Ad aggravare il reato, nelle motivazioni - redatte dal giudice Luigi Varanelli - si indica anche quanto avvenne dopo il corteo, quando un gruppo si recò a lanciare fiori sul punto, in piazzale Loreto, dove vennero esposti i corpi del Duce e dei suoi gerarchi. Ma a giustificare la condanna basta quanto avvenne prima. Citando il Dizionario di politica edito nel 1940 su ordine di Mussolini, il tribunale indica il grido «Presente» tra le manifestazioni esplicitamente fasciste punite dalla legge; e, citando Umberto Eco e la sua definizione di «fascismo eterno», individua nel corteo del 2018, rischi concreti di ricostituzione del partito fascista «non in senso eminentemente storico ma attualizzato in continuità ideale». Nel comportamento dei tre gruppi dell'ultradestra, i giudici vedono anche il reato di «esibizionismo razzista» punito dalla legge Mancino. Dicono in sostanza i giudici: per essere razzisti basta essere fascisti, perché il fascismo già dagli esordi, e dalle campagne africane imponeva un «regime segregazionista».

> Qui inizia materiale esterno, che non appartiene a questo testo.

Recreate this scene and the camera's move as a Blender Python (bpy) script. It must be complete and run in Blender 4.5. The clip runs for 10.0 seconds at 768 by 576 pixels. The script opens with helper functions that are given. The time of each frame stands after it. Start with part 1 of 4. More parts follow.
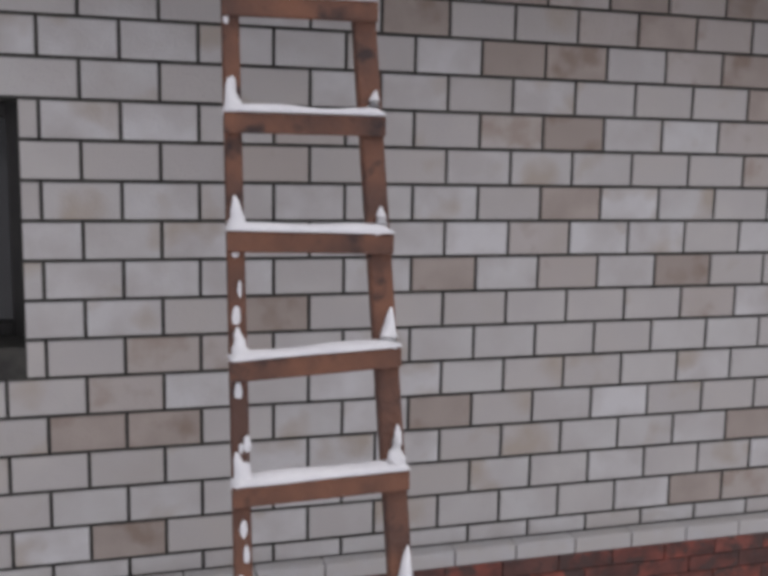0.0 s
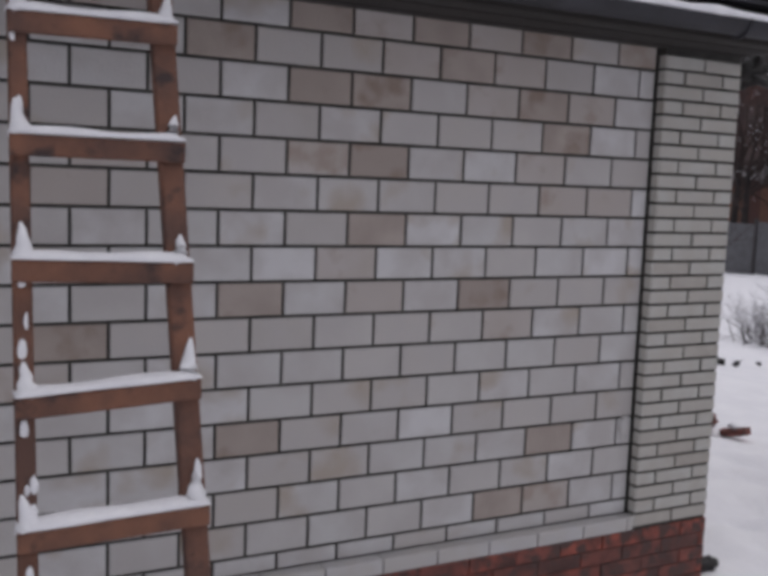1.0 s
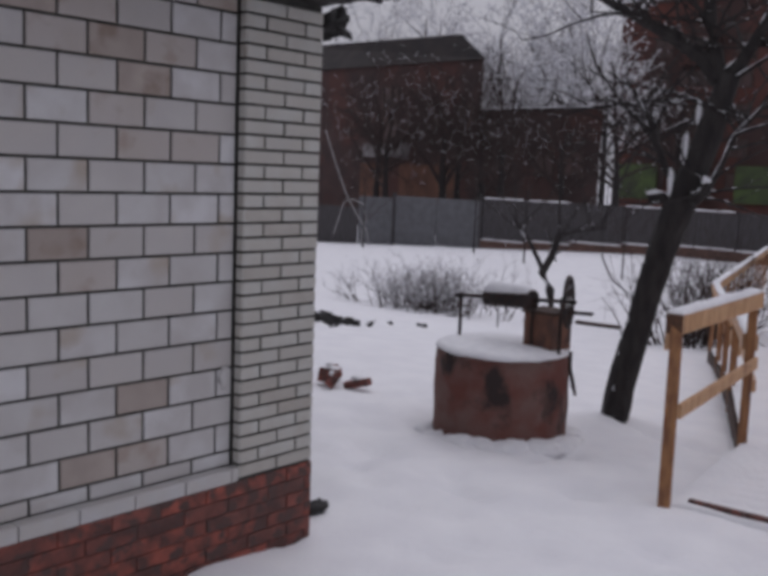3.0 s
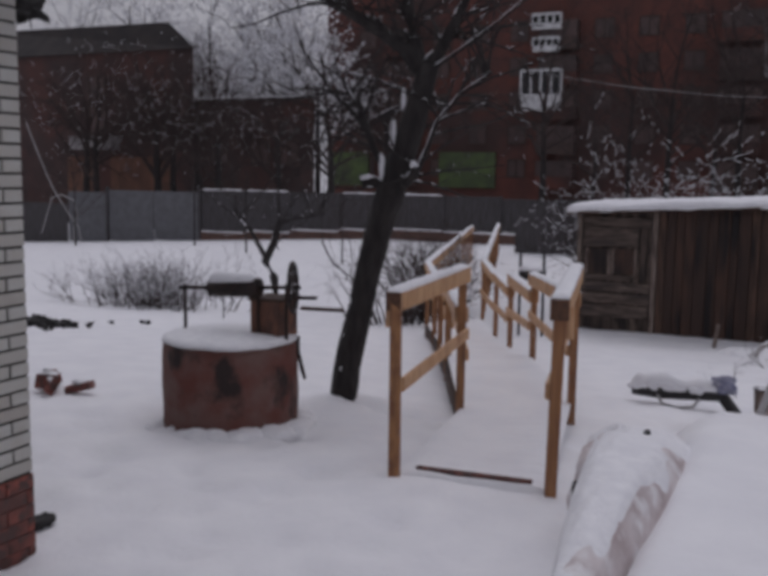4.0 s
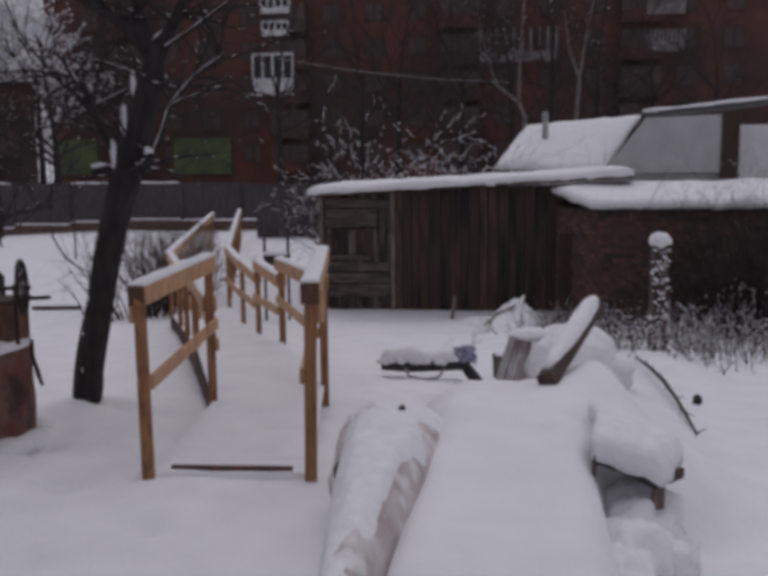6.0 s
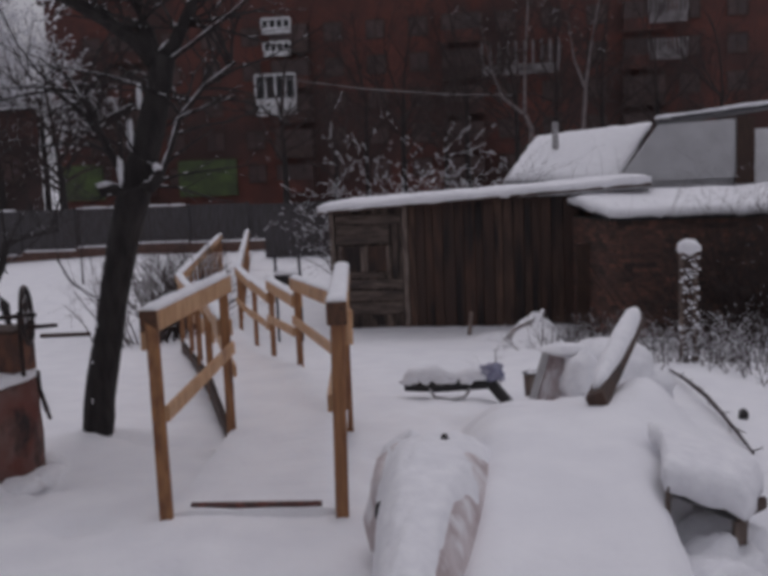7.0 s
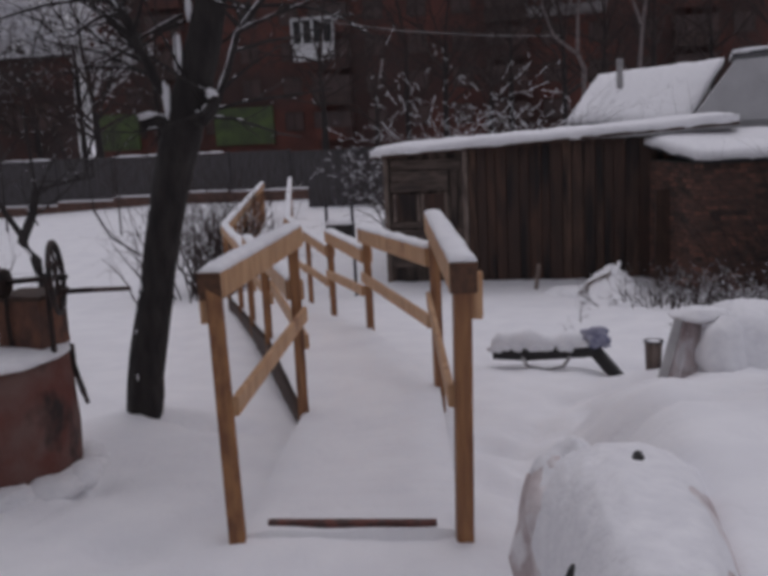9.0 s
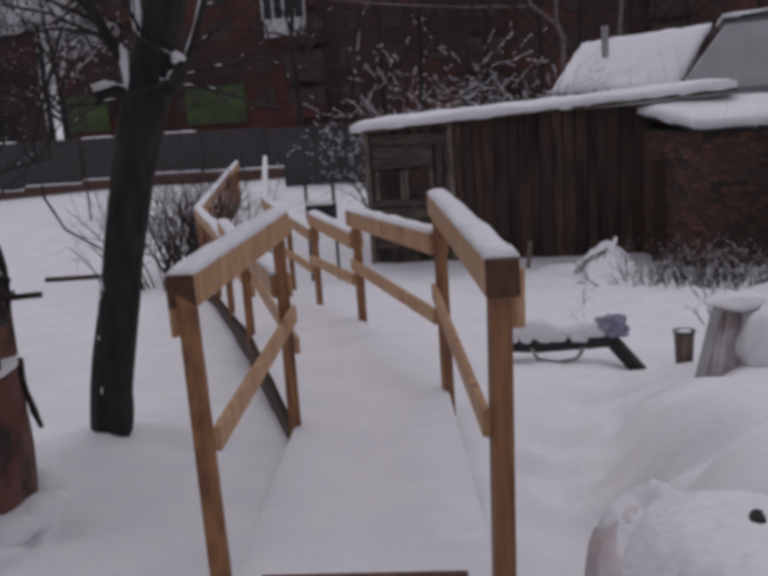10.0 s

Condanna per tutti, dunque. In attesa che a gennaio la Cassazione faccia un po' di chiarezza. A invocare una sentenza definitiva è stata la Procura generale, dopo avere chiesto l'annullamento delle condanne di altri estremisti milanesi. Alle Sezioni Unite viene chiesto di stabilire se quello di «manifestazione fascista» sia un reato di pericolo astratto, o se per punire il saluto romano sia necessaria la «previa identificazione della partecipazione di esponenti di una associazione oggi esistente che propugni i medesimi ideali».

Se passasse questa seconda interpretazione, in numerose circostanze il saluto e il «Presente!» potrebbero venire sdoganati.